Jumat 16 Jan 2015 00:02 WIB

Charlie Hebdo, Surat untuk Kaum Liberal Fundamentalis

Rep: Ani Nursalikah/ Red: Julkifli Marbun
Tampilan laman Aplle Prancis terkait Charlie Hebdo.
Tampilan laman Aplle Prancis terkait Charlie Hebdo.

REPUBLIKA.CO.ID, JAKARTA -- Direktur Politik Huffington Post Inggris Mehdi Hasan menyampaikan pendapatnya mengenai kemunafikan kebebasan berbicara terkait insiden penembakan kantor majalah Charlie Hebdo.

Media ini kembali menerbitkan edisi barunya dengan gambar Nabi.

Mehdi yang merupakan seorang Muslim menulis pendapatnya dalam bentuk surat yang ia tujukan bagi kaum cendekiawan liberal.

Dalam suratnya dia mengatakan dirinya tidak suka dengan mantan presiden AS George W Bush. Dia menganggap Bush melakukan deklarasi yang kekanak-kanakan setelah tragedi 11 September 2001.  Saat itu Bush mengatakan "pilih apakah kalian bersama kami atau bersama teroris?"

Ini isi sebagian suratnya yang dikutip dari blognya di media tersebut berjudul 'As a Muslim, I'm Fed Up With the Hypocrisy of the Free Speech Fundamentalists'.

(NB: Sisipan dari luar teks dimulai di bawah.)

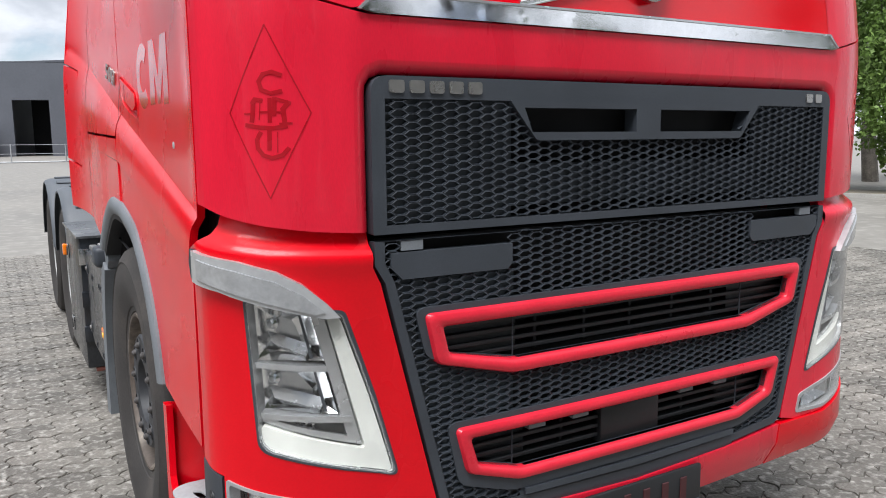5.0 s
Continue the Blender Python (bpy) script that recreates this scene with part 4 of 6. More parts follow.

Kini, dengan adanya serangan mengerikan terbaru di Paris, pertanyaan itu berubah menjadi "apakah kalian memilih kebebasan berbicara atau menentangnya?"

Saya menulis kepada kalian untuk menyederhanakannya: tolong berhenti. Kalian pikir kalian menentang teroris ketika, pada kenyataannya, kalian justru bermain dengan tangan mereka yang berlumuran darah dengan adanya pemisahan dan pengecaman.

Kalian terus mengatakan serangan di Charlie Hebdo 7 Januari lalu adalah serangan terhadap kebebasan berbicara. Mantan Presiden Prancis Nicolas Sarkozy bahkan menyebutnya perang terhadap peradaban.

Di tengah rasa sakit usai penyerangan itu, tidak bisa dibantah serangan tersebut adalah tindakan jahat yang tidak bisa diukur, pembunuhan yang tidak dapat dimaafkan atas hilangnya nyawa orang tidak berdosa.

Tetapi apakah itu adalah tindakan untuk membunuh kebebasan berbicara, untuk menodai ide-ide pemikiran bebas kita? Itu adalah kejahatan, bukan tindakan perang, yang dilakukan pemuda yang tidak menjadi radikal karena kartun Nabi di Eropa pada 2006 atau 2011, tapi karena penyiksaan yang dilakukan AS di Irak pada 2004.

Silakan cari pegangan. Kita percaya pada kebebasan berbicara. Kita setuju selalu ada garis untuk itu, demi tujuan hukum dan ketertiban, yang tidak bisa dilewati. Atau, demi alasan kesusilaan garis itu tidak bisa diseberangi. Kita hanya berbeda sejauh mana batasan garis itu.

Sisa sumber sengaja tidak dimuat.